◆ Short problem ◆
Output exactly the span of lines that begins at the line containing "Continue the Blender" and ends at the line containing "1.42, 2.55)], 0.02)", both lines included.

◆ Data excerpt ◆
* * *

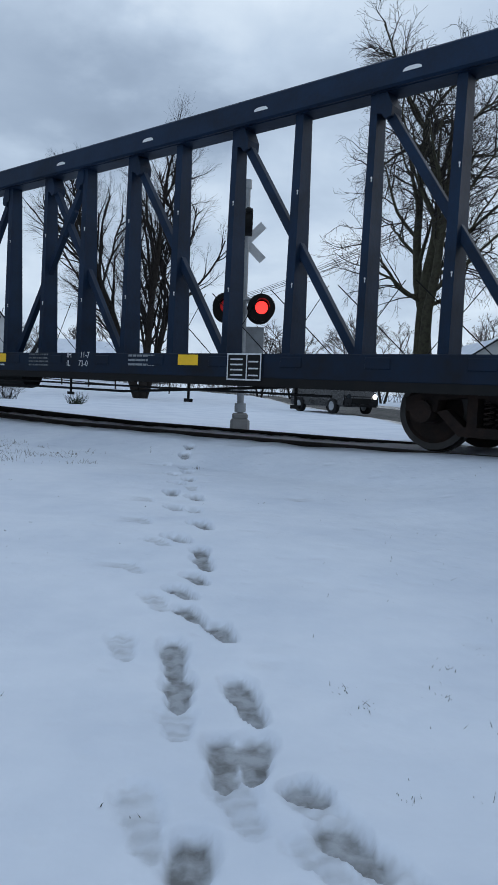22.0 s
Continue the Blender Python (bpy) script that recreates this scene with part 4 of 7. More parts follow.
def build_bulk_ladder(bm):
    for y in (0.78, 1.12):
        rod(bm, (0.30, y, 1.15), (0.30, y, 4.8), 0.016, 6)
    for k in range(11):
        rod(bm, (0.30, 0.78, 1.3 + k * 0.33), (0.30, 1.12, 1.3 + k * 0.33), 0.012, 5)
    rod(bm, (0.32, -1.3, 2.86), (0.32, 1.3, 2.80), 0.02, 6)
    rod(bm, (0.31, -0.62, 1.2), (0.31, -0.62, 2.9), 0.018, 6)
    pipe(bm, [(0.15, 1.46, 1.2), (0.15, 1.52, 1.3), (0.15, 1.52, 2.5), (0.15, 1.42, 2.55)], 0.02)


def beam_car():
    car = thing("centerbeam_flat_car", Matrix.Identity(4), "empty blue centre-beam lumber flat car with end bulkheads", "flat car")
    bm = bmesh.new()
    box(bm, 0, 0, DECK - 0.03, 2 * HALF, 2.70, 0.06)
    part("deck", bm, "grime", car)
    for y in (-1, 1):
        bm = bmesh.new()
        box(bm, 0, y * 1.39, 0.94, 2 * HALF, 0.08, 0.32, bevel=0.01)
        sill = part("side_sill", bm, "sill_blue", car)
        bm = bmesh.new()
        box(bm, 0, y * 1.37, 0.745, 2 * HALF - 3.4, 0.10, 0.15)
        part("lower_flange", bm, "black_steel", sill)
    k = -10.9
    while k < 11:
        bm = bmesh.new()
        box(bm, k, -1.42, 0.99, 0.34, 0.05, 0.14, bevel=0.01)
        part("stake_pocket", bm, "sill_blue", car)
        k += 1.26
    bm = bmesh.new()
    box(bm, 0, 0, 0.87, 2 * HALF - 1, 0.7, 0.36, bevel=0.03)
    for x in np.arange(-8, 8.1, 1.6):
        box(bm, float(x), 0, 0.92, 0.10, 2.6, 0.26)
    box(bm, -3.4, -0.7, 0.72, 0.9, 0.6, 0.34, bevel=0.06)
    rod(bm, (-1.2, -0.9, 0.68), (0.2, -0.9, 0.68), 0.22, 14)
    part("centre_sill", bm, "black_steel", car)
    bm = bmesh.new()
    pipe(bm, [(-7.6, -1.0, 0.70), (-2.0, -1.0, 0.52), (3.0, -1.0, 0.50), (7.6, -1.0, 0.74)], 0.02)
    pipe(bm, [(-7.2, -1.15, 0.62), (7.2, -1.15, 0.58)], 0.016)
    for x in (-6.3, -4.1, -1.0, 1.7, 4.6, 6.6):
        rod(bm, (x, -1.1, 0.85), (x, -1.1, 0.42), 0.022, 6)
        box(bm, x, -1.1, 0.42, 0.14, 0.05, 0.05)
    part("brake_rigging", bm, "black_steel", car)
    # top chord with lightening holes
    bm = bmesh.new()
    box(bm, 0, 0, BEAM + 0.185, 2 * HALF - 0.6, 0.46, 0.37, bevel=0.03)
    box(bm, 0, 0, BEAM + 0.02, 2 * HALF - 0.6, 0.30, 0.06)
    part("top_chord", bm, "blue", car)
    for k in range(-4, 5):
        x = 2.52 * k
        bm = bmesh.new()
        vs = [bm.verts.new((x + px, -0.236, BEAM + 0.14 + pz)) for px, pz in ((-0.135, 0.0), (0.135, 0.0), (0.13, 0.025), (0.10, 0.045), (0.05, 0.055), (-0.05, 0.055), (-0.10, 0.045), (-0.13, 0.025))]
        bm.faces.new(vs)
        part("hole", bm, "white", car, "pale slot in the top chord")
    for i, x in enumerate(sorted(POSTS)):
        wide = 0.062 if i % 2 else 0.078
        bm = bmesh.new()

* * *

◆ Completed task ◆
Continue the Blender Python (bpy) script that recreates this scene with part 4 of 7. More parts follow.
def build_bulk_ladder(bm):
    for y in (0.78, 1.12):
        rod(bm, (0.30, y, 1.15), (0.30, y, 4.8), 0.016, 6)
    for k in range(11):
        rod(bm, (0.30, 0.78, 1.3 + k * 0.33), (0.30, 1.12, 1.3 + k * 0.33), 0.012, 5)
    rod(bm, (0.32, -1.3, 2.86), (0.32, 1.3, 2.80), 0.02, 6)
    rod(bm, (0.31, -0.62, 1.2), (0.31, -0.62, 2.9), 0.018, 6)
    pipe(bm, [(0.15, 1.46, 1.2), (0.15, 1.52, 1.3), (0.15, 1.52, 2.5), (0.15, 1.42, 2.55)], 0.02)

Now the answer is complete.